Upon impact, the length of the bullet in relationship to its diameter is immediately reduced, limiting its penetration depth and increasing the deviation from the bullet's intended path. Indeed, looking at the .270 Winchester, even with 150 grain premium bullets, the momentum is a bit over 61 F-PS, less than 8 F-PS lower than our yardstick round. The bullet won't break up, but neither will it penetrate as deeply as one could wish.
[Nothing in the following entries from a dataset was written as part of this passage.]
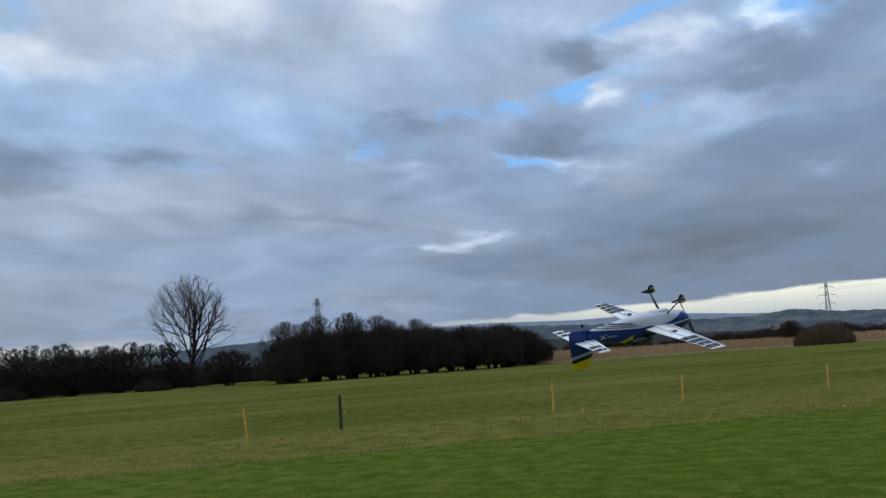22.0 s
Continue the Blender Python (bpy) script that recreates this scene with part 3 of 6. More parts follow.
# ---- distance ----
def ridge(name, d, profile, mat, label, thick=250.0, bumps=0.10, step=0.12, base=-0.6, seed=0.0):
    """A far hill as a solid ridge; profile: (azimuth, elevation in degrees)."""
    azs, els = [a for a, _ in profile], [e for _, e in profile]
    order = sorted(range(len(azs)), key=lambda i: azs[i])
    azs, els = [azs[i] for i in order], [els[i] for i in order]
    verts, faces, rows = [], [], 0
    a = azs[0]
    while a <= azs[-1]:
        e = float(np.interp(a, azs, els)) + bumps * (noise.noise((a * 1.7, seed, 0)) + 0.6 * noise.noise((a * 6.0, seed, 4)) + 0.35 * noise.noise((a * 19.0, seed, 7)))
        top = d * math.tan(radians(max(e, 0.02))) + 1.6
        plain = d * math.tan(radians(max(float(np.interp(a, azs, els)), 0.02))) + 1.6
        for dist, z in ((d - thick, -5.0), (d - thick * 0.5, plain * 0.5), (d, top), (d + thick, -5.0)):
            verts.append(tuple(far(a, dist, z)))
        rows += 1
        a += step
    for i in range(rows - 1):
        for k in range(3):
            o = i * 4 + k
            faces.append((o, o + 1, o + 5, o + 4))
    tagged(new(name, mesh_of(name, verts, faces, [mat], smooth=True)), label, "hill", kind="structure")


ridge("haze_blue_hill", 4300, ((-28.5, 0.3), (-29.5, 0.5), (-30.4, 0.85), (-31.2, 0.98), (-32.7, 0.88), (-36.1, 0.60), (-38, 0.62), (-39.5, 0.55), (-43, 0.25), (-47, 0.1)), M_HAZE_BLUE, "distant hill coloured pale blue for haze", bumps=0.05, seed=1)
ridge("far_down", 3700, ((40, 1.9), (33, 1.95), (27, 1.75), (23.2, 1.8), (20.4, 1.67), (17.6, 1.45), (14, 1.2), (10, 0.8), (4, 0.3)), M_HAZE_BLUE, "down behind the wooded hill, coloured blue for haze", bumps=0.02, seed=9)
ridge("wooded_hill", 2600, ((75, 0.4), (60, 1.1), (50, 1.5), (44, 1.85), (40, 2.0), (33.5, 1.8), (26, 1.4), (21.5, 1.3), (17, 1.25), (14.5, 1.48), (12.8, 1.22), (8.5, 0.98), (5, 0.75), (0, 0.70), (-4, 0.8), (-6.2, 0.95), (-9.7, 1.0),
      (-13.1, 0.72), (-17, 0.55), (-21, 0.42), (-26, 0.45), (-30, 0.35), (-36, 0.2)), M_HAZED_HILL, "long low wooded hill with fields and houses", bumps=0.07, step=0.06, seed=2)
ridge("pine_ridge", 900, ((40, 0.5), (44, 1.0), (46, 1.2), (49, 1.45), (52, 1.45), (55, 1.35), (58, 1.4), (60.5, 1.0), (64, 0.85), (68, 0.85), (72, 0.85), (78, 0.8), (85, 1.1), (90, 1.1), (95, 0.9), (102, 0.4)), M_HAZED_HILL, "low ridge with a wood on it", thick=120, bumps=0.12, seed=3)
ridge("sunset_hill", 2200, ((100, 0.3), (108, 0.5), (114, 0.75), (118, 0.7), (121, 0.5), (124, 0.55), (127, 0.75), (130, 0.5), (134, 0.3), (150, 0.2)), M_HAZED_HILL, "low hill with a town under the sunset", thick=200, bumps=0.08, seed=4)
ridge("far_treeline", 420, ((30, 0.75), (22, 0.55), (14, 0.35), (6, 0.3), (0, 0.28), (-8, 0.22), (-16, 0.15), (-24, 0.15), (-30, 0.12), (-36, 0.25), (-40, 0.3), (-42.5, 0.25), (-46, 0.16), (-52, 0.1), (-55, 0.1), (-58, 0.12), (-64, 0.1), (-72, 0.2)),
      M_WOOD, "dark line of far hedges and trees behind the reeds", thick=12, bumps=0.13, step=0.05, seed=5)


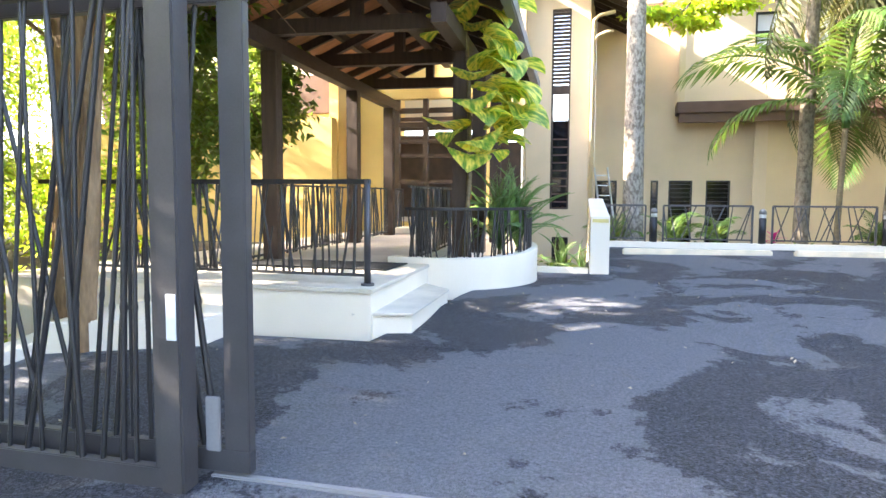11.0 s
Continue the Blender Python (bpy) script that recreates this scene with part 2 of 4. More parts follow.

It is a historical fact that the African continent was first colonized by people using muzzle-loading rifles firing large projectiles at low velocity; and later "conquered" by people using the .577 Snider, .450 Martini-Henry, .303 British, 7x57 Mauser, and 8x57 Mauser. With a few notable exceptions, the hunter-explorers equipped themselves with rifles in those calibers for plains game, and used them if needed for larger animals, though with discretion. Even today, many a farm manger has a .303 as his "light rifle" and the caliber is widely used across sub-Saharan Africa for game at bushveld ranges. The great 19th and early 20th Century gun makers—Rigby, H&H, Mauser, Westley Richards, and many less-well-known companies—all had a steady trade supplying rifles to settlers and explorers in these and similar calibers. Large caliber double rifles (e.g., .500, .500-450, and similar metric equivalents) were also offered to sport hunters, first in black powder and later in smokeless versions.

Of course to a large extent the medium-bore plains game calibers so widely used by farmers and ranchers were chosen because of the ready availability of military ammunition, a consideration that didn't apply to well-heeled foreign hunters like Theodore Roosevelt (who used an H&H double rifle in .500/.450) but this is not entirely true. The plain fact is that these calibers worked, and worked well in Africa. They still do.